» **Raw data**

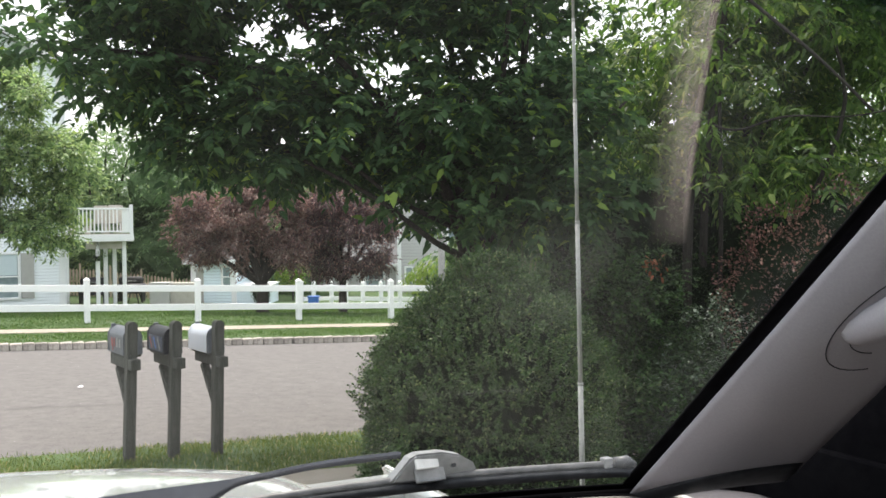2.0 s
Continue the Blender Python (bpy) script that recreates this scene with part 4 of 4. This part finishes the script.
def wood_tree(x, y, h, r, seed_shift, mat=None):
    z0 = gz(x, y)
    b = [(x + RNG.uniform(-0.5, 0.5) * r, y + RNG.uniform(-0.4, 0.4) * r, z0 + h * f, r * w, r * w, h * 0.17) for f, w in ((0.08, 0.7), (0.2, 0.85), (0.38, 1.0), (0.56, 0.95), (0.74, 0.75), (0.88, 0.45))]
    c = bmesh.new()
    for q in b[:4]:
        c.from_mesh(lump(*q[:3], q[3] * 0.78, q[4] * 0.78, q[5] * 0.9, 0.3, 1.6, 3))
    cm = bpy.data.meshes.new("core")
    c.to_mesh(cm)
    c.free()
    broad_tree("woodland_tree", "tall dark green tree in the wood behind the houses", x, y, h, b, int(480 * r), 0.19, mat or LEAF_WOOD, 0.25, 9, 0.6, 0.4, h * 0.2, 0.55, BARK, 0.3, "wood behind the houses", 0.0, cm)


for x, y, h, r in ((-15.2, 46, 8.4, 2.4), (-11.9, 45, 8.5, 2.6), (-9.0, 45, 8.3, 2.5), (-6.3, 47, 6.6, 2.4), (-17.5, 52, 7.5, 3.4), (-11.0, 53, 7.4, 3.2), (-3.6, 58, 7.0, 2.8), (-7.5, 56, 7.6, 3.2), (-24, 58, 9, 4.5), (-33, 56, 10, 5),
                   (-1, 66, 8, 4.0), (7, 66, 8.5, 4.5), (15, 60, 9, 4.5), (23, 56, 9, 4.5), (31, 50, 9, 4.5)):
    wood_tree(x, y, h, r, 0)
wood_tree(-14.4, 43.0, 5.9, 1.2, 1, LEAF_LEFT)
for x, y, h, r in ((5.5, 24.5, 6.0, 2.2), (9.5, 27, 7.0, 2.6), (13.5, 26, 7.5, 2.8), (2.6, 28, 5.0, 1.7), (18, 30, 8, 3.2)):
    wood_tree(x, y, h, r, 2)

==

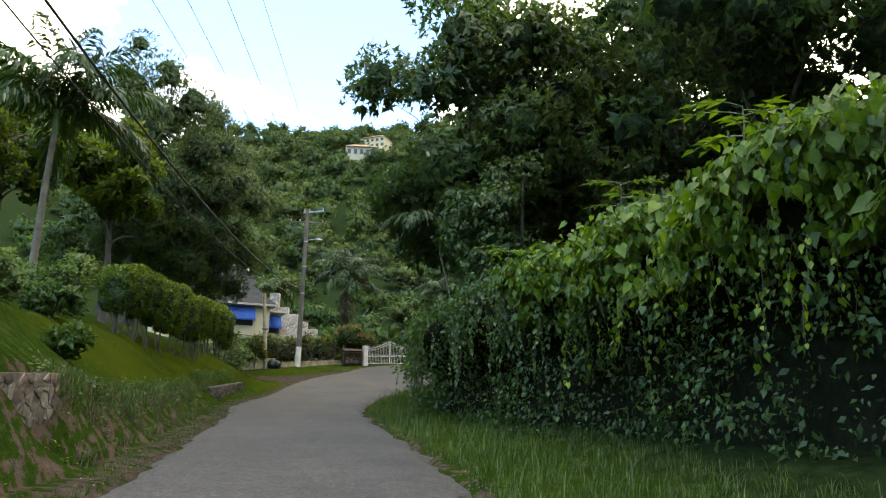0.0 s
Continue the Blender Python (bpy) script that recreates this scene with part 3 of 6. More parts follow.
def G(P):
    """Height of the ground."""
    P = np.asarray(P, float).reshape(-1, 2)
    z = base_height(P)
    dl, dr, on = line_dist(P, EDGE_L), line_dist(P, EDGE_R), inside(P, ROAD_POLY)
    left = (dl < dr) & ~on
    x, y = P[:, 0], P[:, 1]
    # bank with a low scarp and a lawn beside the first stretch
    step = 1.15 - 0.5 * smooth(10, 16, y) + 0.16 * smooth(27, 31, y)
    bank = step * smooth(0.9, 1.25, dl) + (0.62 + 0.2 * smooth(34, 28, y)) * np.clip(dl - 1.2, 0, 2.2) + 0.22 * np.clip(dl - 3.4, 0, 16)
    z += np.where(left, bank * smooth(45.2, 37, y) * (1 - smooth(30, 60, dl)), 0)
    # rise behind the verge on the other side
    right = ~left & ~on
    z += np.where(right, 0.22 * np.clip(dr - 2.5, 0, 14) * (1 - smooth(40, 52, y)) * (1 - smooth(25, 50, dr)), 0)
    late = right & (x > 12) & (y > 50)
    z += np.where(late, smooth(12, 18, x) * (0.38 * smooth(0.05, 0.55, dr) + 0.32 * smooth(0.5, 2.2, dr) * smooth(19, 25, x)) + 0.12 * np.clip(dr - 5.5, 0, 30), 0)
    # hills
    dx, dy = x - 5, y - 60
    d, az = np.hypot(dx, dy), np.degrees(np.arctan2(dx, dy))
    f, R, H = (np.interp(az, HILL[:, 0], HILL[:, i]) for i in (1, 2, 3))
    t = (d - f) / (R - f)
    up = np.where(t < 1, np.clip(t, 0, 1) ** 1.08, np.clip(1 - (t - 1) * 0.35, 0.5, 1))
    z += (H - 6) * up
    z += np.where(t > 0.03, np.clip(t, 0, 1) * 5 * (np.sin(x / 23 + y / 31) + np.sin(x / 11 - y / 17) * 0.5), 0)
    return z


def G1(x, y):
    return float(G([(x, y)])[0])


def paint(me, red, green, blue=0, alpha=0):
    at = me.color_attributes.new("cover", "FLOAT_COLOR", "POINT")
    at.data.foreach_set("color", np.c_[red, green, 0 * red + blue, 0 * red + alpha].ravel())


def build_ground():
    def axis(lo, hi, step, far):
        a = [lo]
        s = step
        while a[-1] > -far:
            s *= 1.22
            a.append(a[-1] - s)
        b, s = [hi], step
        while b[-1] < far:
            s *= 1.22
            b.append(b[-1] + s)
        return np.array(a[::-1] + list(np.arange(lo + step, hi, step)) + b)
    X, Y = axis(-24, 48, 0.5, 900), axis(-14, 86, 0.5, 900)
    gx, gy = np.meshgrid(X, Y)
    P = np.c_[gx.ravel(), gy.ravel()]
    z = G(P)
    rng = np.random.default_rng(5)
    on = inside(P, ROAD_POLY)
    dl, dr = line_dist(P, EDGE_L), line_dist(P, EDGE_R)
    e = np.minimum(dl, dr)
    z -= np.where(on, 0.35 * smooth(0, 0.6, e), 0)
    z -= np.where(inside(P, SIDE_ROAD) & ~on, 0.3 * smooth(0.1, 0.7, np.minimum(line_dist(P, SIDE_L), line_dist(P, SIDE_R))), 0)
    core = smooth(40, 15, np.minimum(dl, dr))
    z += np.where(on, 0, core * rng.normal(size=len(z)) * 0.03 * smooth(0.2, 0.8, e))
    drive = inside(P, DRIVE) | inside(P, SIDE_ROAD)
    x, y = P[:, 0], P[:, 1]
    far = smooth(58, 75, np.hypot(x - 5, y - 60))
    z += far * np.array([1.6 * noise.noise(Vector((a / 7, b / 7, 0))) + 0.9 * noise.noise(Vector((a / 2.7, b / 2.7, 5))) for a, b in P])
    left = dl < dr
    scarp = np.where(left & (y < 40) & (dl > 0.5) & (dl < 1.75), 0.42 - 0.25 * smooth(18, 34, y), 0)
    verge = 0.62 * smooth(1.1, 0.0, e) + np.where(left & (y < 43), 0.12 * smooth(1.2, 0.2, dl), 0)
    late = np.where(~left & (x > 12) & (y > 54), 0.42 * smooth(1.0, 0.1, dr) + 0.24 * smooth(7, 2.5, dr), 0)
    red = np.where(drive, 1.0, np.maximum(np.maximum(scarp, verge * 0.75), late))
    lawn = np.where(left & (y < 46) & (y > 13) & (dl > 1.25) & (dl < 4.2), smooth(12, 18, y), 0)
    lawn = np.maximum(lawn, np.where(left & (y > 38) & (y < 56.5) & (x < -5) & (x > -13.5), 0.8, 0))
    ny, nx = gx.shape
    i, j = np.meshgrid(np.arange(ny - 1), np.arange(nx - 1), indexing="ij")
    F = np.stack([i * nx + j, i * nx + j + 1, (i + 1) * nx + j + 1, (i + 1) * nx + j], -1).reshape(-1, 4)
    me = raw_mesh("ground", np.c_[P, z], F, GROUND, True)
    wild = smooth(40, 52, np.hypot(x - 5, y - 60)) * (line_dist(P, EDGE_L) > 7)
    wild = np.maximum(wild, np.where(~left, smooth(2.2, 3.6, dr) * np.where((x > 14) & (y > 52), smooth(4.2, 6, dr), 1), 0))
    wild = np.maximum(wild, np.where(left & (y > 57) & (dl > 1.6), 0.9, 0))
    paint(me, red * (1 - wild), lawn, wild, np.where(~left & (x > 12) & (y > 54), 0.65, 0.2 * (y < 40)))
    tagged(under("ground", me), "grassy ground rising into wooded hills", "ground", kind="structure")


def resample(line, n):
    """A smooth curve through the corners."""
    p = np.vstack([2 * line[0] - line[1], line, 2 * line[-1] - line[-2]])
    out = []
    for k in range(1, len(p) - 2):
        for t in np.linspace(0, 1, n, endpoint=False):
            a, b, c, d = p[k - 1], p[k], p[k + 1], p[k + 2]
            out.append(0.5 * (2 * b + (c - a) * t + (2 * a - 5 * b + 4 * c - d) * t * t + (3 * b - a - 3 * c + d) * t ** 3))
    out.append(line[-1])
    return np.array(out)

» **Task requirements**
Copy all the lines above that hold the string "script".

» **Answer to the problem**
Continue the Blender Python (bpy) script that recreates this scene with part 4 of 4. This part finishes the script.
Continue the Blender Python (bpy) script that recreates this scene with part 3 of 6. More parts follow.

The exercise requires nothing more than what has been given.